Vava with Koisagat team in the Rift Valley region (Photo: Vava Coffee)
The Centrals you love & gems from the West
The October-December main crop, one of two in Kenya, is the highest production season for everything between Nyanza and Central Kenya, including Western Kenya and Rift Valley*. Counties in Central Kenya such as Nyeri and Kirinyaga have long been in the spotlight due to the quality of their beans and their proximity to the capital, Nairobi. Though Vava is selecting some lots from well-known regions like Ngurueri (Embu county) and Ndaro-ini (Nyeri county), her goal is to highlight gems from other parts of the country too such as Kisii, Nandi Hills, Kericho and Machakos to name a few.
We have amazing coffees to offer this year. The quality has been great so far and we are really proud of all Kenyan coffee producers and their dedication and commitment to their trade despite its challenges. Western Kenya has some interesting gems we shall be highlighting this season. We also have some wonderful micro-lots from Central Kenya that will shine in your cup. - Vava
Vava stresses that the climate crisis continues to impact Kenyan coffee, making rains less reliable and increasing temperatures, but farmers are striving to adapt. “Rapid drying can affect bean quality and flavour but many producers are now the wiser and have innovated to cope with these climate changes.”
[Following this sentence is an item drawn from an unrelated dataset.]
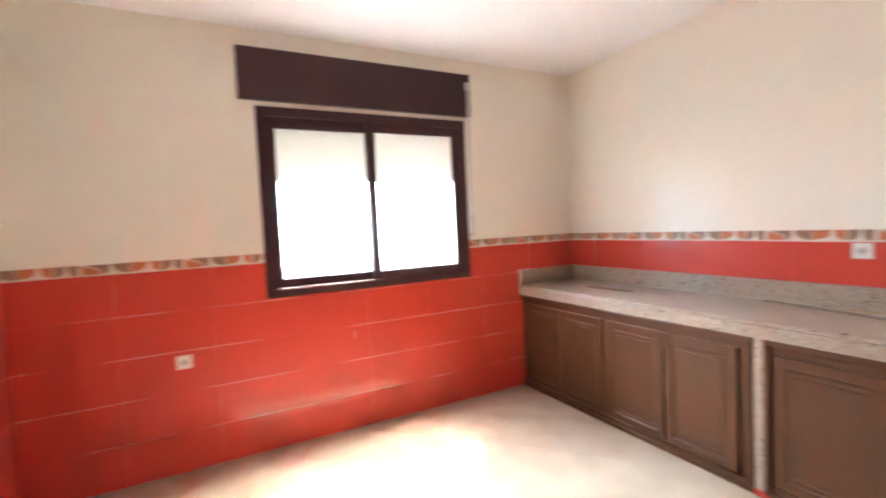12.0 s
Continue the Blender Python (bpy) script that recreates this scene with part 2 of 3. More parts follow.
# ---- plan ----
LEFT, END, TOP = -3.97, -3.81, 2.755
ROW, COL, RED_TOP, BORDER_TOP = 0.25, 0.5, 1.25, 1.315
WIN = (-2.672, -1.113, 1.013, 2.27)
DOOR = (-3.84, -2.86, 2.10)
BACK = 0.0013
SKEW = 0.035  # the doorway wall is not quite square to the others
SOUTH_Y = END + 0.6 * SKEW
SOUTH_ALONG = Vector((-1, -SKEW, 0)).normalized()
SOUTH_OUT = Vector((-SKEW, 1, 0)).normalized()


def skewed(bm):
    for v in bm.verts:
        v.co.y += SKEW * (v.co.x + 0.6)
    return bm


def structure(name, bm, mat, label, category):
    return tagged(part(name, bm, mat), label, category, kind="structure")


def wall_boxes(u0, u1, z0, z1, hole=None):
    """Rectangles of a wall round one opening."""
    if not hole:
        return [(u0, u1, z0, z1)]
    a, b, c, d = hole
    out = [(u0, a, z0, z1), (b, u1, z0, z1), (a, b, z0, c), (a, b, d, z1)]
    return [r for r in out if r[1] - r[0] > 1e-3 and r[3] - r[2] > 1e-3]


def two_coats(bm):
    """Pale grout below the border, cream above it."""
    bmesh.ops.bisect_plane(bm, geom=bm.verts[:] + bm.edges[:] + bm.faces[:], plane_co=(0, 0, 1.30), plane_no=(0, 0, 1))
    for f in bm.faces:
        f.material_index = 1 if f.calc_center_median().z > 1.30 else 0
    return bm


bm = B()
for u0, u1, z0, z1 in wall_boxes(LEFT - 0.2, 0.2, -0.1, TOP + 0.1, WIN):
    box(bm, u0, u1, BACK, 0.24, z0, z1)
wall_window = structure("wall_north", two_coats(bm), [GROUT, CREAM_GROUT], "masonry wall with red and cream tiles and a window", "wall")
bm = box(B(), BACK, 0.2, END - 1.9, BACK, -0.1, TOP + 0.1)
wall_counter = structure("wall_east", two_coats(bm), [GROUT, CREAM_GROUT], "masonry wall behind the granite counter, red and cream tiled", "wall")
bm = B()
for u0, u1, z0, z1 in wall_boxes(LEFT - 0.2, BACK, -0.1, TOP + 0.1, (DOOR[0], DOOR[1], -0.1, DOOR[2])):
    box(bm, u0, u1, END - 0.2, END - BACK, z0, z1)
wall_end = structure("wall_south", two_coats(skewed(bm)), [CLEAN_GROUT, CREAM_GROUT], "masonry wall with a doorway, red and cream tiled", "wall")
bm = box(B(), LEFT - 0.2, LEFT - BACK, END - 1.9, BACK, -0.1, TOP + 0.1)
wall_left = structure("wall_west", two_coats(bm), [GROUT, CREAM_GROUT], "masonry wall with red and cream tiles", "wall")
PX0, PX1, PY0, PY1 = LEFT, -3.785, -0.985, -0.715
bm = box(B(), PX0 - 0.01, PX1 - BACK, PY0 + BACK, PY1 - BACK, -0.05, TOP + 0.05)
column = structure("column", two_coats(bm), [GROUT, CREAM_GROUT], "tiled square column standing out from the wall", "column")
bm = box(B(), LEFT - 0.2, 0.2, END - 1.9, 0.24, TOP, TOP + 0.12)
structure("ceiling", bm, CEILING, "plain white painted ceiling", "ceiling")
bm = box(B(), LEFT - 0.1, 0.1, END - 1.9, 0.1, -0.12, -0.002)
floor = structure("floor", bm, FLOOR_JOINT, "cream ceramic tiled floor laid diagonally", "floor")
# the passage behind the doorway
bm = box(B(), LEFT - 0.2, 0.2, END - 2.1, END - 1.9, -0.1, TOP + 0.1)
structure("wall_passage", bm, PLASTER, "plain plastered wall of the passage", "wall")
# outside
bm = B()
bmesh.ops.create_grid(bm, x_segments=2, y_segments=2, size=900, matrix=Matrix.Translation((0, 0, -3.2)))
structure("ground", bm, DIRT, "pale bare ground outside the window", "ground")


haze = bpy.data.materials.new("bright_haze")
haze.use_nodes = True
em = haze.node_tree.nodes.new("ShaderNodeEmission")
em.inputs["Color"].default_value, em.inputs["Strength"].default_value = (0.77, 0.89, 1.0, 1), HAZE
haze.node_tree.links.new(em.outputs[0], haze.node_tree.nodes["Material Output"].inputs["Surface"])
bm = B()
vs = [bm.verts.new(p) for p in ((-130, 60, -3.2), (130, 60, -3.2), (130, 60, 70), (-130, 60, 70))]
bm.faces.new(vs)
structure("backdrop", bm, haze, "plain bright hazy sky in the distance", "backdrop")


# ---- window ----
def ring(bm, x0, x1, z0, z1, w, y0, y1, bevel=0.003):
    box(bm, x0, x0 + w, y0, y1, z0, z1, bevel)
    box(bm, x1 - w, x1, y0, y1, z0, z1, bevel)
    box(bm, x0 + w, x1 - w, y0 + 0.001, y1 - 0.001, z0, z0 + w, bevel)
    box(bm, x0 + w, x1 - w, y0 + 0.001, y1 - 0.001, z1 - w, z1, bevel)
    return bm


window = tagged(new("window_1"), "dark brown aluminium sliding window, both sashes shut", "window", kind="structure")
x0, x1, z0, z1 = WIN
part("window_frame", ring(B(), x0, x1, z0, z1, 0.058, -0.012, 0.075), ALU, window)
bm = B()
for za in (z0 + 0.058, z1 - 0.07):
    box(bm, x0 + 0.058, x1 - 0.058, 0.028, 0.033, za, za + 0.012)
part("track", bm, ALU, window)
# daylight glinting along the rail, put in as a bright metal strip
part("rail_strip", box(B(), x0 + 0.07, -1.93, -0.014, -0.004, z0 + 0.048, z0 + 0.054), STEEL, window, "bright strip on the rail, standing in for daylight caught there")
mid = -1.902
for name, a, b, ya in (("sash", x0 + 0.056, mid + 0.03, 0.030), ("sash", mid - 0.03, x1 - 0.056, -0.004)):
    s = part(name, ring(B(), a, b, z0 + 0.056, z1 - 0.066, 0.06, ya, ya + 0.028), ALU, window)
    p = part("pane", box(B(), a + 0.055, b - 0.055, ya + 0.011, ya + 0.016, z0 + 0.11, z1 - 0.12), GLASS, s)
    p.visible_shadow = False
    part("seal", ring(B(), a + 0.056, b - 0.056, z0 + 0.112, z1 - 0.122, 0.006, ya + 0.006, ya + 0.022, 0.0), BLACK, s)
bm = box(B(), x0 + 0.066, x0 + 0.084, -0.012, 0.004, 1.58, 1.70, 0.004)
part("latch", bm, BLACK, window)
bm = box(B(), x0 - 0.03, x1 + 0.03, 0.08, 0.30, z0 - 0.045, z0 - 0.002, 0.004)
part("window_sill", bm, SILL, window)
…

Kenyan producers control the drying process under high temperatures (Photo: Vava Coffee)
Addressing lack of agency and profit inequalities
After three years of bad weather with periods of heavy rainfalls and extreme cold spells - both of which delayed the flowering season, led to infestations of the coffee borer beetle and leaf rust issues - this year started well for Kenyan producers.
There are also new regulations on the horizon: the Ministry of Agriculture, Livestock, Fisheries and Cooperatives is trying to pass the Coffee Bill 2021. The sector reform is supposed to address the imbalance between the high prices fetched by exporters and the low prices received by farmers, giving the latter more agency in the supply chain. The bill is currently stuck in parliament.
This imbalance has been a big issue affecting Kenyan production for over 20 years. Central Kenya in particular has seen a great decline in areas dedicated to coffee as landowners find a more profitable market in real estate. Profit from landholdings is one of the reasons why the focus of production has been slowly moving out of Central Kenya towards the Eastern and Western areas. However, lucrative crops like avocado are also attracting a higher number of farmers due to ease of maintenance and marketability.
For Vava, there are other more pressing factors. “The challenge is the opacity of the chain. Producers are unsure or unable to plan season to season because their fate lies in someone else's hands like the marketing agent or the market itself. When producers cannot access capital in advance towards inputs and other developments on the farm it becomes a huge gamble and they may opt for more lucrative ventures.”
The producer and exporter says that she is curious to see what the new regulations, once passed, will bring to the table. “The real question is how effective implementation will be. We have seen such bills in the past that have really not been effective for producer livelihoods.”
Is the future of micro-lots about to change?
Since the long auction day of December, there has also been talking about implementing a minimum lot size of 10 bags in the future, with marketing agents being incentivized to bulk smaller lots in order to trade. According to Vava, the penalty for not doing so could be being sent to the end of the auction queue to be the last to sell.
“Given the volumes that we were dealing with and the length of time it took to wind up a trading day, there have been suggestions to marketing agents, one of them being a minimum of 10 bags per lot. However, the bulking will stop with the producer and what instructions they give to the marketing agent. What this means for traceability as well for some of us producers we don’t know yet. Maybe direct sales will open up for those smaller lots.”
Vava in one of her farm visits planning ahead with one of her producer partners (Photo: Vava Coffee)
2022 is also an election year. Kenyans will take to the ballots on August 9 in the expectation of a peaceful process but knowing there is a history of violent struggles around the casting of votes. Until then, Vava hopes to introduce a new female producer from Central Kenya called Helen Gichohi of Ngoe estate, new co-operatives and an exciting natural lot from Eddy Nyaega from Kisii county. Busy as usual, she is also kicking off a youth educational project focused on creating job opportunities through coffee and building a storytelling portfolio.
“The recent increase in prices is making producers even more committed to improving quality, experimenting and learning. I do think buyers will have to do some work in digesting the high prices and shipping rates this year but my hope is that the new year can have us improve our listening mechanisms especially on the consumer/importer side of the coffee chain and learn to do a better job with producers and perhaps be braver in taking bigger, well-calculated risks to work in a different way.”
*Kenya was divided into provinces until 2010 when the administrative system was replaced by a division of counties. The province names are still used, unofficially, to indicate different coffee-growing regions.